High-Risk Crypto Loans Surge to May 2022 Levels: Is a Repeat of Lending Collapses Imminent?

High-Risk Cryptocurrency Loans Rise Again, Signalling Potential Market Liquidity Issues

High-risk loans in the cryptocurrency sector have surged to levels not seen since the market crash in May and June 2022, according to data from market analytics platform IntoTheBlock. High-risk loans, which are those within 5% of liquidation, are often used to exploit arbitrage opportunities in the market, but can also lead to significant risks due to the volatility of digital assets.

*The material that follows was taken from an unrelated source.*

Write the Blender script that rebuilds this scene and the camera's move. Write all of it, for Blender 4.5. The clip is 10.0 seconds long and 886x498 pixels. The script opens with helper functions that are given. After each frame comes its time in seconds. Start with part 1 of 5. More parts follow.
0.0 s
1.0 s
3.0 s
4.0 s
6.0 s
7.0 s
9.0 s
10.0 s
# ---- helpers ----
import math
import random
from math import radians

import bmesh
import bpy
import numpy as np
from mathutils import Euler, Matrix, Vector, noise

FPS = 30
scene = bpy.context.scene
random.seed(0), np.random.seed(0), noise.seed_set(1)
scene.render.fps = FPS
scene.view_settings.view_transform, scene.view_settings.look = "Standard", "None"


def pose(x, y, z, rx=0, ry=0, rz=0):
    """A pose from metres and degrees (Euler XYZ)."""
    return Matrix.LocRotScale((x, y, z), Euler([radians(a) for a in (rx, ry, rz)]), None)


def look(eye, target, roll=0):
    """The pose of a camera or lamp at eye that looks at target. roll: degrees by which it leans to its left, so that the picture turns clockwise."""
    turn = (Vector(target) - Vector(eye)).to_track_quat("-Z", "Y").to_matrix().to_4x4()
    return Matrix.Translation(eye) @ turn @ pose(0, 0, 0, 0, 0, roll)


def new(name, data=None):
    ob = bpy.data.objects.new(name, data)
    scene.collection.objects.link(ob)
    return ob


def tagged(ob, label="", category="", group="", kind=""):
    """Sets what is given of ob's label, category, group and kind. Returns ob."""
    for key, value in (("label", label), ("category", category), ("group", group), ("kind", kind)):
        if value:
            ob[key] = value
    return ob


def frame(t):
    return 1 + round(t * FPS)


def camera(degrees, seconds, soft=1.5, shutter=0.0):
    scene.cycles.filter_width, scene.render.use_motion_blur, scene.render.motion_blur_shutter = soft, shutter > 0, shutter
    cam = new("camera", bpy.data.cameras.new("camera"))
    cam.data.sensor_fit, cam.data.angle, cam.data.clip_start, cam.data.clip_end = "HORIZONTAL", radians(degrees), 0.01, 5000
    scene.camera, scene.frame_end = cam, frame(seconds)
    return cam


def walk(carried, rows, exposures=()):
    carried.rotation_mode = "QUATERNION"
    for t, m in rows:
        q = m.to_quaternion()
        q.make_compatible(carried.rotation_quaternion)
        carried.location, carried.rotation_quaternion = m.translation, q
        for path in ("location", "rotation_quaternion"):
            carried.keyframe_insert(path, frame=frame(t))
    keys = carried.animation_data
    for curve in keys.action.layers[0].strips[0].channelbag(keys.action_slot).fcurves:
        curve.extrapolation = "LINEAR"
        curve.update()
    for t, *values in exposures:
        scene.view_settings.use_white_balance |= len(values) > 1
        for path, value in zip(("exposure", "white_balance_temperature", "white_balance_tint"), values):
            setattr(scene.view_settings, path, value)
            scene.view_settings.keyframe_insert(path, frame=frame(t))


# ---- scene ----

When the assets posted as collateral fall below the liquidation level, traders can lose their collateral, leading to market liquidity issues. Furthermore, rapid market declines can result in insufficient collateral, triggering bad debt and losses for lenders. Cascading liquidations can prevent lenders from adding new liquidity to mitigate potential losses, exacerbating the problem.

The last time high-risk loans surged to their current level, many crypto firms, particularly lending platforms, went insolvent. Factors contributing to the collapse included the volatility of cryptocurrencies and the depegging of algorithmic stablecoin terraUST and its sister coin, LUNA. This domino effect led to massive liquidation of loans due to insufficient collateral, worsening the crypto winter.

The growth of high-risk loans is considered a significant indicator to monitor in crypto lending protocols due to its potential impact on market liquidity. As such, market participants should be cautious and monitor the situation closely.